The 22-year-old Toronto telecommunications salesman was born in Canada, the country of choice for his Hong Kong father and Indonesian mother, and though his entire life has been spent in the city, he has found something far beyond the urban borders that gives his working life balance.

"It's an opportunity to take off the electronic leash," he says.

"I come here to not see people. I come to avoid traffic and talk to trees."

"It's a break from the Toronto bar scene," adds 21-year-old Liang, a full-time student and part-time telecommunications salesman. "It's so beautiful here. It doesn't look real — it's like it's on television or out of a movie."

The previous night the two barely slept, paddling out to a small island where they lay on their backs on the rocks and watched the northern lights dance over a sky that seemed unlike any cover that ever appeared over the cities where more than 80 per cent of the population now lives.
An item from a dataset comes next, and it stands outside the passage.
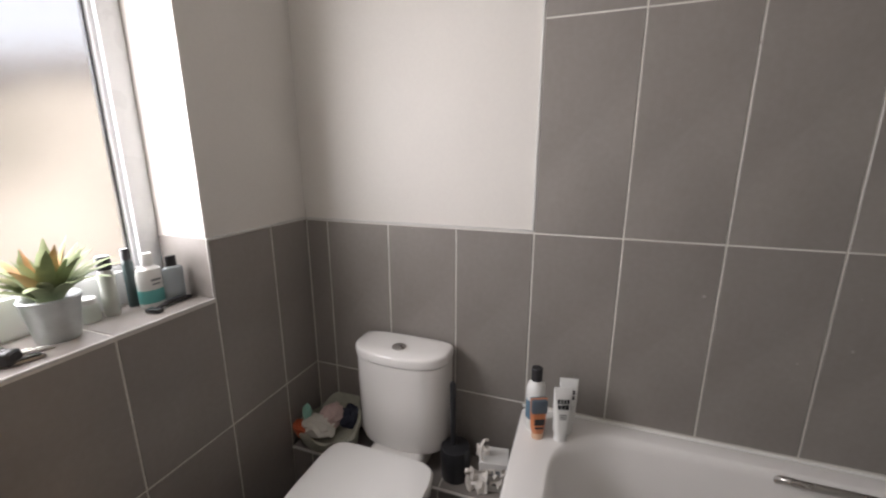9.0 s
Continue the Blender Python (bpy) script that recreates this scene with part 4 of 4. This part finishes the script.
razor = thing("razor", (0.79, 3.005, SILL + 0.008), "black disposable razor lying on the sill", "razor", turn=8)
part("handle", tube(arc_points([(-0.035, 0, 0), (0.0, 0.004, 0.004), (0.04, 0.002, 0.002), (0.07, 0.0, -0.002)], 5), [0.005] * 4 + [0.0065] * 8 + [0.005] * 4, 10), BLACK_PLASTIC, razor)
part("head", cuboid(-0.055, -0.035, -0.02, 0.02, -0.006, 0.004, bevel=0.002), BLACK_PLASTIC, razor)

# ---- on the tiled ledge ----
bag = thing("wash_bag", (1.19, 2.816, LZ), "pale green open wash bag full of toiletries", "wash bag")
rnd = random.Random(3)
bag.matrix_basis = bag.matrix_basis @ Matrix.Diagonal((1.12, 1.12, 1.14, 1))
n = 40
fold = lambda i, k: 1 + 0.06 * math.sin(3 * i * 6.283 / n + k) + 0.05 * math.sin(7 * i * 6.283 / n + 2 * k)
rings = []
for k, (r, z) in enumerate(((0.062, 0.002), (0.078, 0.012), (0.092, 0.05), (0.1, 0.085), (0.104, 0.098), (0.1, 0.106), (0.094, 0.1), (0.084, 0.07), (0.07, 0.055))):
    ring = []
    for i in range(n):
        a = 6.283 * i / n
        lift = 0.66 + 0.62 * max(0, math.cos(a + 0.35)) + 0.05 * math.sin(5 * a)   # the front droops, the back stands up
        ring.append(Vector((min(0.92 * r * fold(i, k * 0.5) * math.cos(a), 0.088), r * fold(i, k * 0.5) * math.sin(a) * 1.1, z * (lift if z > 0.03 else 1))))
    rings.append(ring)
part("bag", loft(bmesh.new(), rings), mat("pale_green_cloth", (0.4, 0.4, 0.33), 0.9, vary=0.12, scale=20, fine=0.1, bump=0.6), bag)
for name, at, size, material in (("sponge", (0.0, -0.005, 0.104), (0.045, 0.038, 0.034), flat("pale_pink_sponge", (0.6, 0.45, 0.42), 0.9, bump=0.8, fine_scale=90)), ("cloth", (-0.045, 0.02, 0.085), (0.035, 0.055, 0.036), flat("white_cloth", (0.68, 0.66, 0.6), 0.9)), ("orange_pack", (-0.055, 0.075, 0.07), (0.022, 0.035, 0.03), flat("orange_wrap", (0.55, 0.12, 0.05), 0.5)), ("dark_pouch", (0.035, -0.05, 0.085), (0.04, 0.035, 0.035), flat("navy_pouch", (0.03, 0.035, 0.06), 0.7)), ("green_tube", (-0.045, 0.06, 0.125), (0.015, 0.015, 0.032), flat("mint_plastic", (0.3, 0.6, 0.5), 0.4))):
    bm = bmesh.new()
    bmesh.ops.create_icosphere(bm, subdivisions=3, radius=1)
    for v in bm.verts:
        f = 1 + 0.3 * noise.noise(v.co * 2.3 + Vector(at) * 40) + 0.28 * noise.noise(v.co * 5.5 + Vector(at) * 70)
        v.co = Vector((v.co.x * size[0] * f + at[0], v.co.y * size[1] * f + at[1], v.co.z * size[2] * f + at[2]))
    it = part(name, bm, material, bag)

tb = thing("toilet_brush", (1.192, 2.317, LZ), "black toilet brush standing in its holder", "toilet brush")
part("holder", lathe([(0.0, 0), (0.046, 0), (0.048, 0.004), (0.052, 0.1), (0.048, 0.118), (0.02, 0.124), (0.0, 0.124)], 28), BLACK_PLASTIC, tb)
part("handle", tube([(0, 0.006, 0.11), (0, 0.008, 0.2), (0, 0.01, 0.345), (0, 0.01, 0.355)], [0.011, 0.0095, 0.0115, 0.008], 14), BLACK_PLASTIC, tb)

pack = thing("torn_paper_packet", (1.19, 2.185, LZ), "torn white paper packet with crumpled tissue", "packet")
CARD = flat("white_card", (0.7, 0.69, 0.67), 0.8)
part("packet", cuboid(-0.03, 0.05, -0.05, 0.045, 0, 0.11, bevel=0.002, seg=1, m=Matrix.Rotation(radians(9), 4, "Z")), CARD, pack)
bars_of_text(pack, pose(-0.031, 0, 0, 0, 0, -81), [(0.0, 0.075, 0.06, 0.02), (0.0, 0.035, 0.05, 0.016)], GREY)
rnd = random.Random(5)
for cxx, cyy, czz, s in ((-0.045, 0.045, 0.045, 0.05), (-0.03, -0.02, 0.06, 0.04), (0.0, 0.035, 0.125, 0.03)):
    bm = bmesh.new()
    g = 9
    grid = [[bm.verts.new((cxx + s * (0.5 * noise.noise(Vector((i * 0.5, j * 0.4, cxx * 30)))), cyy + s * (i / (g - 1) - 0.5) * 1.5, czz + s * (j / (g - 1) - 0.5) * 1.7 + 0.3 * s * noise.noise(Vector((i * 0.6, j * 0.6, 5 + cyy * 20))))) for j in range(g)] for i in range(g)]
    for i in range(g - 1):
        for j in range(g - 1):
            bm.faces.new((grid[i][j], grid[i + 1][j], grid[i + 1][j + 1], grid[i][j + 1]))
    sheet = part("torn_paper", bm, PAPER, pack, angle=20)
part("strap", tube(arc_points([(-0.02, 0.03, 0.1), (-0.03, 0.035, 0.15), (-0.015, 0.03, 0.175), (0.0, 0.02, 0.17)], 5), 0.005, 8), PAPER, pack)

# ---- on the bath ----
sh = bottle("shampoo_bottle", (1.2, 2.062, RIM), "white shampoo bottle with a black cap", straight(0.028, 0.165, 0.035, 0.013), WHITE, cap(0.0165, 0.165, 0.04), BLACK_PLASTIC)
part("label", lathe([(0.0282, 0.04), (0.0284, 0.042), (0.0284, 0.1), (0.0282, 0.102)], 28), flat("slate_blue_label", (0.12, 0.22, 0.3), 0.4), sh, "slate blue label")


def squeeze_tube(name, at, label, w, h, body, turn, cap_h, cap_m, flip=False):
    t = thing(name, at, label, "tube", "tubes on the bath", turn=turn)
    S = lambda hw, hd, z: [Vector((q.x, q.y, z)) for q in rounded(0, 0, hw, hd, 0.02, 0, 7)]
    part("body", loft(bmesh.new(), [S(w * 0.72, w * 0.62, cap_h), S(w * 0.85, w * 0.62, cap_h + 0.012), S(w * 0.95, w * 0.45, h * 0.55), S(w, 0.004, h - 0.012), S(w, 0.0018, h)]), body, t)
    part("cap", loft(bmesh.new(), [S(w * 0.68, w * 0.6, 0), S(w * 0.7, w * 0.62, 0.003), S(w * 0.7, w * 0.62, cap_h)]), cap_m, t)
    return t


og = squeeze_tube("scrub_tube", (1.158, 2.048, RIM), "translucent orange tube with a dark label", 0.025, 0.13, flat("orange_gel", (0.62, 0.22, 0.1), 0.3), -68, 0.02, flat("peach_cap", (0.7, 0.45, 0.3), 0.3))
part("label_band", cuboid(-0.0235, 0.0235, -0.0135, 0.0135, 0.085, 0.128, bevel=0.004), flat("slate_print", (0.1, 0.13, 0.16), 0.4), og)
bars_of_text(og, pose(0.0, -0.0155, 0.0), [(0, 0.06, 0.03, 0.02), (0, 0.04, 0.026, 0.006)], BLACK_PLASTIC)
for at, turn, h in (((1.17, 1.982, RIM), -74, 0.172), ((1.213, 1.968, RIM), -80, 0.18)):
    wt = squeeze_tube("face_cream_tube", at, "white tube with bold black lettering and white cap", 0.027, h, WHITE, turn, 0.022, WHITE)
    bars_of_text(wt, pose(0.0, -0.0125, h - 0.05, -8), [(-0.0135, 0.011, 0.007, 0.013), (-0.0045, 0.011, 0.006, 0.013), (0.0045, 0.011, 0.006, 0.013), (0.0135, 0.011, 0.006, 0.013), (-0.011, -0.006, 0.009, 0.013), (0.0, -0.006, 0.009, 0.013), (0.011, -0.006, 0.009, 0.013), (0.0, -0.03, 0.022, 0.002), (0.0, -0.036, 0.022, 0.002), (0.0, -0.042, 0.018, 0.002)], BLACK_PLASTIC)

jar = thing("body_butter_tub", (1.215, 0.625, RIM), "white tub with a yellow lid on the bath corner", "tub")
part("tub", lathe([(0.0, 0), (0.04, 0), (0.046, 0.045), (0.0, 0.045)], 30), WHITE, jar)
part("lid", lathe([(0.0, 0.044), (0.049, 0.044), (0.05, 0.048), (0.05, 0.06), (0.047, 0.066), (0.0, 0.067)], 30), flat("yellow_lid", (0.75, 0.42, 0.03), 0.35), jar, "yellow screw lid")
part("lid_print", lathe([(0.0, 0.0672), (0.026, 0.0672), (0.025, 0.0682), (0.0, 0.0683)], 24), flat("brown_lid_print", (0.35, 0.2, 0.1)), jar)
bars_of_text(jar, pose(-0.01, 0.0445, 0, 10, 0, 190), [(0.0, 0.022, 0.022, 0.02), (-0.03, 0.022, 0.012, 0.018)], GREY)
gb = bottle("shower_gel_bottle", (1.188, 0.53, RIM), "green shower gel bottle with a black cap", straight(0.034, 0.16, 0.02, 0.016), flat("green_plastic", (0.05, 0.3, 0.1), 0.25), cap(0.02, 0.16, 0.035), BLACK_PLASTIC, squash=0.6, turn=25)
bars_of_text(gb, pose(0.0, 0.0212, 0.0, 0, 0, 180), [(0, 0.1, 0.04, 0.02), (0.0, 0.03, 0.036, 0.016)], flat("pale_green_print", (0.3, 0.6, 0.35)))
ac = bottle("aerosol_can", (1.25, 0.482, RIM), "pale silver aerosol can with grey top", straight(0.027, 0.185, 0.02, 0.018), flat("pale_blue_can", (0.45, 0.52, 0.56), 0.3), cap(0.024, 0.178, 0.035), flat("grey_cap", (0.35, 0.33, 0.33), 0.4), category="aerosol can")
part("label_band", lathe([(0.0272, 0.06), (0.0274, 0.062), (0.0274, 0.09), (0.0272, 0.092)], 28), BLUE, ac)
bb = bottle("shampoo_bottle", (0.79, 0.53, RIM), "bright blue shampoo bottle with a green cap", [(0.0, 0), (0.04, 0), (0.043, 0.006), (0.045, 0.05), (0.04, 0.12), (0.034, 0.17), (0.033, 0.19), (0.0, 0.19)], flat("sky_blue_plastic", (0.03, 0.32, 0.6), 0.25), [(0.0, 0.19), (0.034, 0.19), (0.034, 0.215), (0.03, 0.222), (0.0, 0.223)], flat("bright_green_cap", (0.07, 0.5, 0.12), 0.3), squash=0.55, turn=-14, tilt=0)
bb.matrix_basis = bb.matrix_basis @ Matrix.Diagonal((0.86, 0.86, 0.93, 1))
bars_of_text(bb, pose(0.0, 0.0236, 0.0, 3, 7, 180), [(-0.012, 0.142, 0.009, 0.02), (0.0, 0.145, 0.008, 0.016), (0.012, 0.14, 0.01, 0.021), (0.006, 0.03, 0.036, 0.006)], WHITE)
bars_of_text(bb, pose(0.0, 0.0255, 0.0, 3, -6, 180), [(-0.014, 0.1, 0.012, 0.022), (0.002, 0.104, 0.01, 0.014), (0.016, 0.096, 0.013, 0.018), (0.0, 0.066, 0.034, 0.008), (-0.01, 0.05, 0.018, 0.01), (0.014, 0.05, 0.01, 0.007)], WHITE)
soap = thing("soap_bar", (0.722, 0.535, RIM), "small white soap bar on the bath rim", "soap", turn=-30)
part("bar", cuboid(-0.04, 0.04, -0.022, 0.022, 0, 0.02, bevel=0.009, seg=4), WHITE, soap)

# ---- filler spots left on the bath wall tiles ----
rnd = random.Random(21)
SPOT = mat("pale_filler_spot", (0.38, 0.345, 0.32), 0.8, vary=0.1)
for k in range(16):
    y, z, r = rnd.uniform(0.7, 1.9), rnd.uniform(0.75, 1.9), rnd.uniform(0.0015, 0.004)
    part("filler_spot", lathe([(0.0, 0.0), (r, 0.0), (r * 0.8, 0.0006), (0.0, 0.0008)], 9, m=Matrix.Translation((XR - 0.0005, y, z)) @ Matrix.Rotation(radians(-90), 4, "Y") @ Matrix.Diagonal((1, rnd.uniform(0.6, 1.4), 1, 1))), SPOT, wall_bath)

part("screw_plug", lathe([(0.0, 0.0), (0.008, 0.0), (0.007, 0.0012), (0.0, 0.0016)], 14, m=Matrix.Translation((0.502, YE - 0.0004, 1.683)) @ Matrix.Rotation(radians(-90), 4, "X")), mat("grey_plug", (0.18, 0.165, 0.155), 0.7), wall_door)

# ---- bath mat ----
def bath_mat(x0, x1, y0, y1, label):
    rug = thing("bath_mat", ((x0 + x1) / 2, (y0 + y1) / 2, 0), label, "bath mat", "bath mats")
    bm = bmesh.new()
    rnd = random.Random(2)
    nx, ny = 60, 76
    hx, hy = (x1 - x0) / 2, (y1 - y0) / 2
    grid = [[bm.verts.new((-hx + 2 * hx * i / nx + rnd.uniform(-0.001, 0.001), -hy + 2 * hy * j / ny + rnd.uniform(-0.001, 0.001), 0.001 + (0.012 + rnd.uniform(0, 0.006)) * (0 < i < nx and 0 < j < ny))) for j in range(ny + 1)] for i in range(nx + 1)]
    for i in range(nx):
        for j in range(ny):
            bm.faces.new((grid[i][j], grid[i + 1][j], grid[i + 1][j + 1], grid[i][j + 1]))
    part("tufted_top", bm, NAVY, rug, angle=80)


bath_mat(0.345, 0.73, 2.253, 2.75, "navy blue tufted bath mat in front of the toilet")
bath_mat(0.138, 0.6, 1.2, 1.82, "navy blue tufted bath mat beside the bath")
"You think how huge this park is," says Chang, "but then you realize it's still just a small part of the country."

Down at the Smoke Lake docks toward the western entrance to Algonquin, 31-year-old Jonathan Proctor of Red Deer, Alta., and his girlfriend, Tanya Litwiller, 32, are heading out into the park interior for several days of canoeing, fishing and privacy.

Once a professional guide in British Columbia, Proctor has just returned from four years of studying optometry in Alabama — Litwiller is already practising in Ottawa — and he is relieved, he says, to get back to empty spaces on the map.

"The biggest difference between the States and here," he says, "is that you can still find a nice place that isn't exploited. In the United States, everything they have that might have once been nice has been turned garish."

He turns at the dock, the water stretching out deep blue before him, the varied green hills of early summer in the distance.

"It's nice just knowing it's out there," he says.